## BEGIN
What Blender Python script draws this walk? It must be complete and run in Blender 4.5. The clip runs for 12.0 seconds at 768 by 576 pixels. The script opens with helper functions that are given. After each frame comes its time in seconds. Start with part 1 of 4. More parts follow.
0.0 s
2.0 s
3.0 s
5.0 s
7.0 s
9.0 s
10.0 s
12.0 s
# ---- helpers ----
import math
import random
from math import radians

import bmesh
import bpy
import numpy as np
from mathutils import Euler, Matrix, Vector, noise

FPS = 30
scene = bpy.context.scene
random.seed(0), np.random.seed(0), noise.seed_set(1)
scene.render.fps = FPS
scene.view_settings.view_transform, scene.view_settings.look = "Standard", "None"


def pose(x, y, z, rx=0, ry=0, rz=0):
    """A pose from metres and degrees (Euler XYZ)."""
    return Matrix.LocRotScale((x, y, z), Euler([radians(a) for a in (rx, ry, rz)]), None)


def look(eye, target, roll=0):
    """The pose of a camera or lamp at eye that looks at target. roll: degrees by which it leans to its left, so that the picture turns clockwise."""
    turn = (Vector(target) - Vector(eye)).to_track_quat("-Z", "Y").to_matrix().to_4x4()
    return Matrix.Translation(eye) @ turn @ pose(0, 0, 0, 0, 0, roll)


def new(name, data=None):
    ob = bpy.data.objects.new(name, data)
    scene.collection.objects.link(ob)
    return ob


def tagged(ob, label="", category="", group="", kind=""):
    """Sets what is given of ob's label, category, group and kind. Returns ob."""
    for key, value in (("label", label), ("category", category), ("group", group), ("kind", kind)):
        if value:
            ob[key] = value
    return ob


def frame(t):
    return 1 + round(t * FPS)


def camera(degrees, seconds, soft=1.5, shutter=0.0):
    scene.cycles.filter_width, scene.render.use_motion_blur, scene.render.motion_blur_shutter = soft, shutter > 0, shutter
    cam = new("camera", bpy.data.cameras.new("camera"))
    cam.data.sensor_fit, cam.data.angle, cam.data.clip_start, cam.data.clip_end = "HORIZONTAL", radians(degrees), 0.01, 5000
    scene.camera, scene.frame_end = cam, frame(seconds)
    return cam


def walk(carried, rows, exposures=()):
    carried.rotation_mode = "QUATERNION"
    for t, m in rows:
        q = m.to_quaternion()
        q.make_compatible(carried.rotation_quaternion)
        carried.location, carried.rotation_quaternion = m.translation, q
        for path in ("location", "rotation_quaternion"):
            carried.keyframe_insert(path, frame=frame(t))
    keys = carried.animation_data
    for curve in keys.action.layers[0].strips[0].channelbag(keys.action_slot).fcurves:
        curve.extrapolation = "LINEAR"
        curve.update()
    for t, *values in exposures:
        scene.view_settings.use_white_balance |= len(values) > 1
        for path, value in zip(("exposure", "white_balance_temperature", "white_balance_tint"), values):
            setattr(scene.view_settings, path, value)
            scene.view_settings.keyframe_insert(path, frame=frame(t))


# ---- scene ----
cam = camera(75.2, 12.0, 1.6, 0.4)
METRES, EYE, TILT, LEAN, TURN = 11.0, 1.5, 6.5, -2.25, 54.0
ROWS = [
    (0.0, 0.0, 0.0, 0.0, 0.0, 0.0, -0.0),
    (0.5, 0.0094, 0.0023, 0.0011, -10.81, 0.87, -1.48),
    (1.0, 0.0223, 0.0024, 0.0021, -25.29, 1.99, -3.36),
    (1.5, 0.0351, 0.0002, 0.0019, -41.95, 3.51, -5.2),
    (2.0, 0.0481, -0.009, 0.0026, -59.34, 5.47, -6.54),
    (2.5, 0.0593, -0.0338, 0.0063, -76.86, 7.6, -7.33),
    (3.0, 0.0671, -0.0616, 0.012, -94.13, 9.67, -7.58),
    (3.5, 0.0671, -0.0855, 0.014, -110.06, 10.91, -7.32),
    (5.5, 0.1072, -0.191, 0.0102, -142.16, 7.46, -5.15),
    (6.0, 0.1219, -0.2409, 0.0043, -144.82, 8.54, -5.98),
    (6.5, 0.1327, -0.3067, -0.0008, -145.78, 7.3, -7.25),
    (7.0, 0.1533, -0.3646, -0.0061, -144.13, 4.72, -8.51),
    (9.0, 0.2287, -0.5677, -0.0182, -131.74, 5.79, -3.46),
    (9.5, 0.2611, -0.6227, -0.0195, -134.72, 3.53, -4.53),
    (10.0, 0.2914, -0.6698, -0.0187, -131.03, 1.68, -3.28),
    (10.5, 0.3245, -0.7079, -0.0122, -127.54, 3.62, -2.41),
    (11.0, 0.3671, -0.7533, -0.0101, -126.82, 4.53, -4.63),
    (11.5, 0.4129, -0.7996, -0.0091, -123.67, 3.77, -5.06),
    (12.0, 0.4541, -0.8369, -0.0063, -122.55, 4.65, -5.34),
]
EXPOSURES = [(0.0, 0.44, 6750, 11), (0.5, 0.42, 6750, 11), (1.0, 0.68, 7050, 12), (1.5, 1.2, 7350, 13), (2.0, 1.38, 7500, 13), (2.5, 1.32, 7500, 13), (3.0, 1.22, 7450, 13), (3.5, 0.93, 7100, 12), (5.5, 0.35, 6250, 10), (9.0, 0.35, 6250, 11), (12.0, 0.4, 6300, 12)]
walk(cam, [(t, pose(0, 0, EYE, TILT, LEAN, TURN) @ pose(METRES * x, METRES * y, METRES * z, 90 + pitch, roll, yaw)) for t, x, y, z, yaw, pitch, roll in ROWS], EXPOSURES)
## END
TASK PROMPT:
Start with the line that contains "import random" and end with the line that contains "scene.render.fps = FPS"; give those lines again exactly, and no others.

ANSWER FOR THE TASK:
import random
from math import radians

import bmesh
import bpy
import numpy as np
from mathutils import Euler, Matrix, Vector, noise

FPS = 30
scene = bpy.context.scene
random.seed(0), np.random.seed(0), noise.seed_set(1)
scene.render.fps = FPS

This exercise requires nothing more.